Start of Dataset content

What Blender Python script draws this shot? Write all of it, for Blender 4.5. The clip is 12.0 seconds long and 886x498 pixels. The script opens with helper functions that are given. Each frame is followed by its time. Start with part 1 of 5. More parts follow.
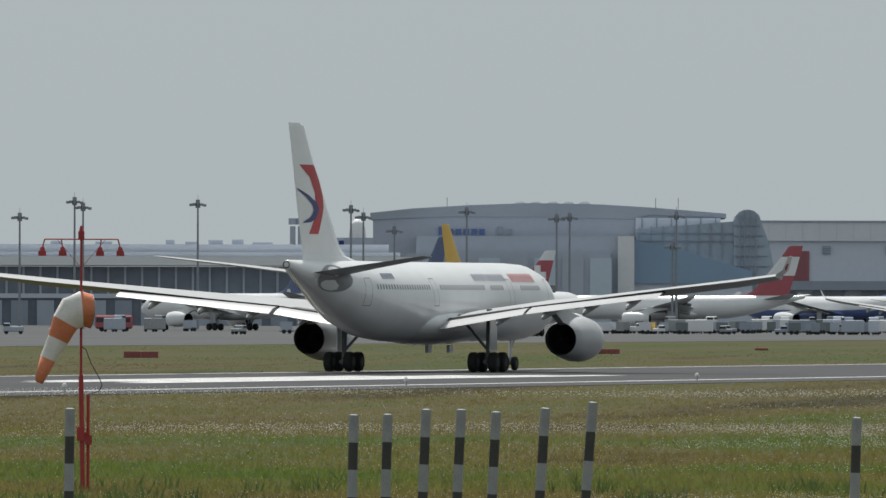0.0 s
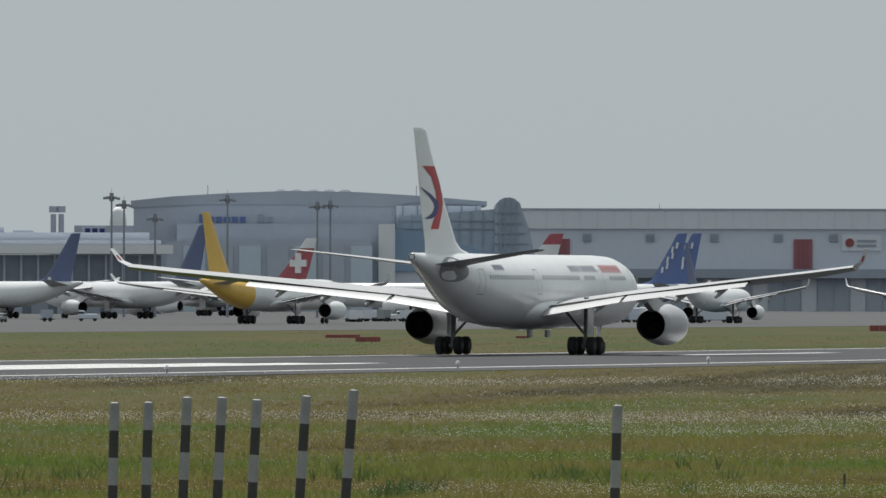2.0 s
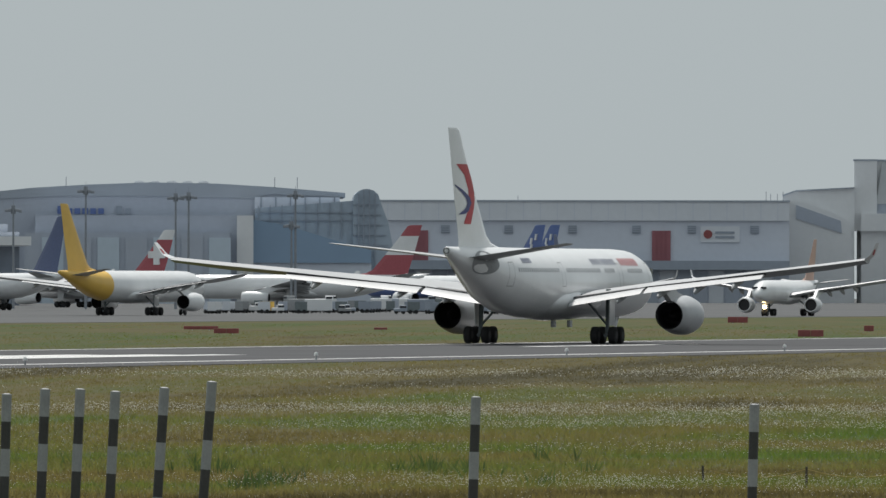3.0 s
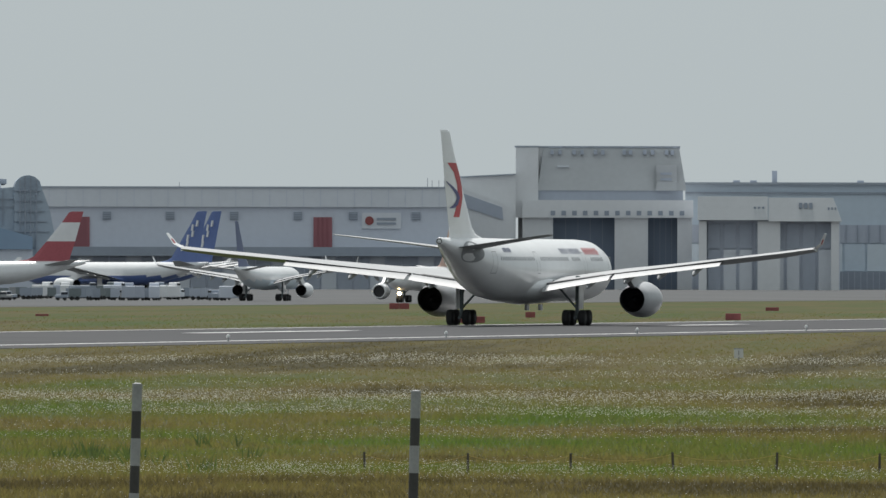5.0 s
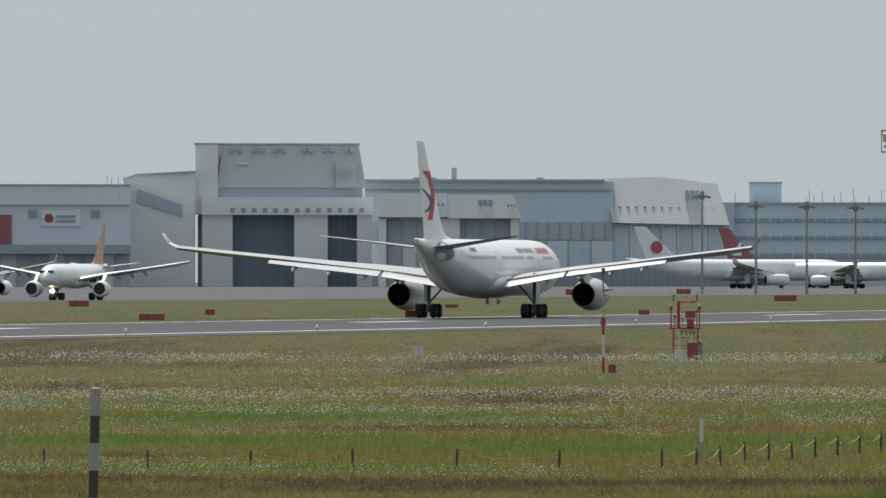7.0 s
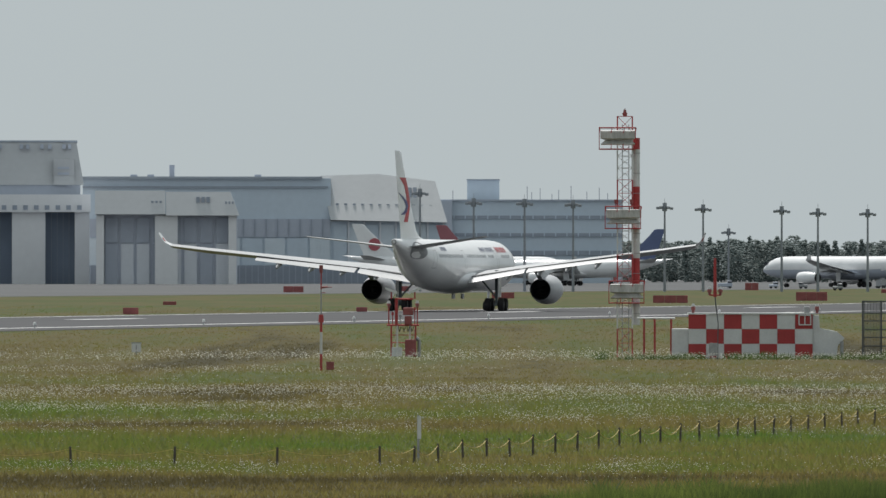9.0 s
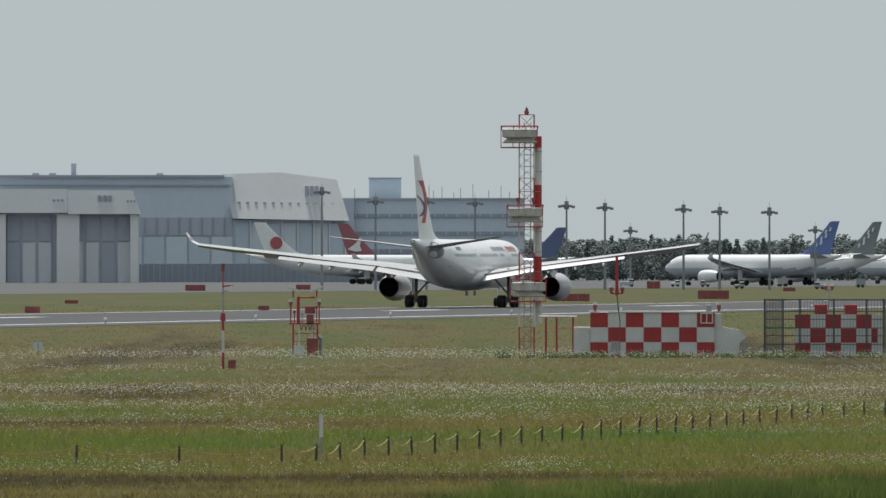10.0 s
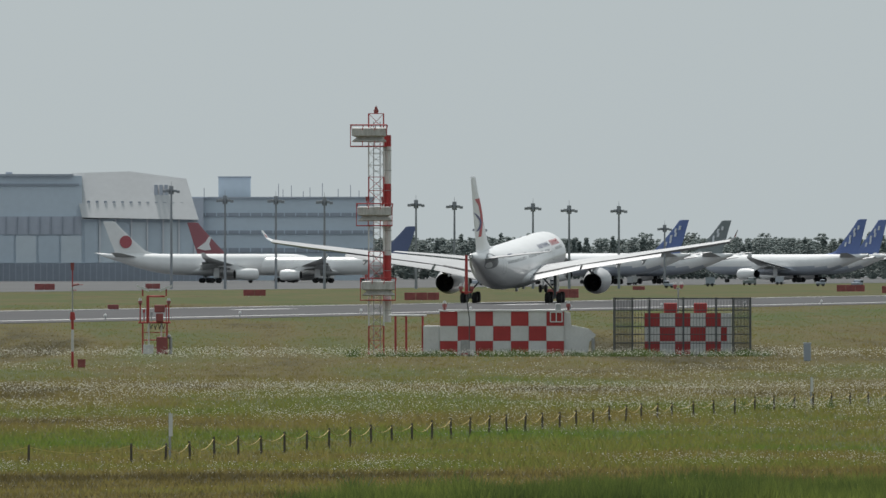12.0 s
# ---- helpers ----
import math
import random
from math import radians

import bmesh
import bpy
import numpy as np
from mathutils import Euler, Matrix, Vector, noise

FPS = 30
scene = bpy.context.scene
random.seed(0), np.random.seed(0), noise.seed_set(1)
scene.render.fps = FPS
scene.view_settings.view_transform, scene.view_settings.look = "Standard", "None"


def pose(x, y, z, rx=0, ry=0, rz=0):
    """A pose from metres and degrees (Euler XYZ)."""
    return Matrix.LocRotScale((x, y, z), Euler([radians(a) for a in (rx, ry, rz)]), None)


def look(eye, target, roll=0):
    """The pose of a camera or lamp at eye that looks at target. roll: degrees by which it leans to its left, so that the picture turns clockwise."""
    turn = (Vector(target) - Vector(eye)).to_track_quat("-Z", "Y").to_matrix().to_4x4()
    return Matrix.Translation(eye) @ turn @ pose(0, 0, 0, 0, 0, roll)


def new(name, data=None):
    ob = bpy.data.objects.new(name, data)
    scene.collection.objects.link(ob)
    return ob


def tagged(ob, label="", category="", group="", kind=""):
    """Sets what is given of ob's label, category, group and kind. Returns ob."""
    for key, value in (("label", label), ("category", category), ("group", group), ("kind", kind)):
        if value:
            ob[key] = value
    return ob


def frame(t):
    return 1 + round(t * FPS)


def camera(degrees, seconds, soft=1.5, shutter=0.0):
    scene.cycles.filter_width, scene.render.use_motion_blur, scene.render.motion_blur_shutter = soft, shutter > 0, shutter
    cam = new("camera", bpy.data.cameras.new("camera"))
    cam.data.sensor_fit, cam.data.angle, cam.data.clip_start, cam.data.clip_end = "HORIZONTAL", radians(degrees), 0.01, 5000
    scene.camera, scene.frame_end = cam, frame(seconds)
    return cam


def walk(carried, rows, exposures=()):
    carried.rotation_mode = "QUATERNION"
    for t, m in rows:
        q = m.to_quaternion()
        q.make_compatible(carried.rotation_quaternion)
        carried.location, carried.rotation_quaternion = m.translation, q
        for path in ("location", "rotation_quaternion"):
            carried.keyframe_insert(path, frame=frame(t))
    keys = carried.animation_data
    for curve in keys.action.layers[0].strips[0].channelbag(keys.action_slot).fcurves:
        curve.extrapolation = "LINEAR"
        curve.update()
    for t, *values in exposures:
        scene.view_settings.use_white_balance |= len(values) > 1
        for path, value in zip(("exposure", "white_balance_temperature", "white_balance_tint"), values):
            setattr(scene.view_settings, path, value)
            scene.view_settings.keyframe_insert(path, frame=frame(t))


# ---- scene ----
# The camera stands still on a low bank and pans with the aircraft: seconds, yaw, pitch, roll in degrees.
cam = camera(4.171, 12.0, 1.5)
EYE = 4.64
PAN = [
    (0.0, 6.4549, 0.2725, -0.131),
    (0.5, 6.1787, 0.2597, -0.121),
    (1.0, 5.8675, 0.2511, -0.136),
    (1.5, 5.6174, 0.2378, -0.114),
    (2.0, 5.3281, 0.2174, -0.107),
    (2.5, 5.0315, 0.1960, -0.107),
    (3.0, 4.6611, 0.1788, -0.104),
    (3.2, 4.5185, 0.1709, -0.102),
    (4.8, 3.2623, 0.1222, -0.099),
    (5.0, 3.0669, 0.1176, -0.103),
    (5.5, 2.5414, 0.1085, -0.092),
    (6.0, 2.1984, 0.1048, -0.061),
    (6.5, 1.8530, 0.1085, -0.036),
    (6.7, 1.7322, 0.1076, -0.027),
    (8.3, 0.7259, 0.1012, -0.023),
    (8.5, 0.5717, 0.1001, -0.010),
    (9.0, 0.2297, 0.0931, -0.015),
    (9.5, 0.0000, 0.0907, 0.000),
    (10.0, -0.2324, 0.0856, 0.008),
    (10.5, -0.4061, 0.0829, 0.025),
    (11.0, -0.5557, 0.0806, 0.038),
    (11.5, -0.7602, 0.0747, 0.033),
    (12.0, -0.9411, 0.0799, 0.041),
]
walk(cam, [(t, pose(0, 0, EYE, 90 + tilt, lean, turn)) for t, turn, tilt, lean in PAN],
     exposures=[(0.0, 0.0, 6300, 10), (3.0, 0.02, 6300, 10), (5.0, 0.14, 6300, 10), (6.5, 0.17, 6300, 10), (12.0, 0.15, 6300, 10)])

# ---- world, sun ----
SUN_BEARING, SUN_HEIGHT = -14.0, 56.0
world = bpy.data.worlds.new("sky")
scene.world = world
world.use_nodes = True
wn, wl = world.node_tree.nodes, world.node_tree.links
wn.clear()
w_out = wn.new("ShaderNodeOutputWorld")
w_bg = wn.new("ShaderNodeBackground")
w_sky = wn.new("ShaderNodeTexSky")
w_sky.sky_type = "NISHITA"
w_sky.sun_disc = False
w_sky.sun_elevation, w_sky.sun_rotation = radians(SUN_HEIGHT), radians(SUN_BEARING)
w_sky.air_density, w_sky.dust_density, w_sky.ozone_density = 1.0, 4.0, 1.0
w_sat = wn.new("ShaderNodeHueSaturation")
w_sat.inputs["Saturation"].default_value = 0.2
w_sat.inputs["Value"].default_value = 0.04
w_mix = wn.new("ShaderNodeMixRGB")          # thin overcast veil over the sky
w_mix.inputs[0].default_value = 0.9
w_mix.inputs[2].default_value = (0.395, 0.432, 0.432, 1)
wl.new(w_sky.outputs[0], w_sat.inputs["Color"])
wl.new(w_sat.outputs[0], w_mix.inputs[1])
wl.new(w_mix.outputs[0], w_bg.inputs[0])
wl.new(w_bg.outputs[0], w_out.inputs[0])
w_bg.inputs[1].default_value = 1.16
sun = new("sun", bpy.data.lights.new("sun", "SUN"))
sun.data.energy, sun.data.angle, sun.data.color = 4.4, radians(6), (1.0, 0.95, 0.88)
sun.matrix_basis = look((0, 0, 0), (-math.sin(radians(SUN_BEARING)) * math.cos(radians(SUN_HEIGHT)),
                                    -math.cos(radians(SUN_BEARING)) * math.cos(radians(SUN_HEIGHT)), -math.sin(radians(SUN_HEIGHT))))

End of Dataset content

**Exercise requirements:**
Every line in the data that holds "path" should be copied out.

**Written solution:**
        for path in ("location", "rotation_quaternion"):
            carried.keyframe_insert(path, frame=frame(t))
        for path, value in zip(("exposure", "white_balance_temperature", "white_balance_tint"), values):
            setattr(scene.view_settings, path, value)
            scene.view_settings.keyframe_insert(path, frame=frame(t))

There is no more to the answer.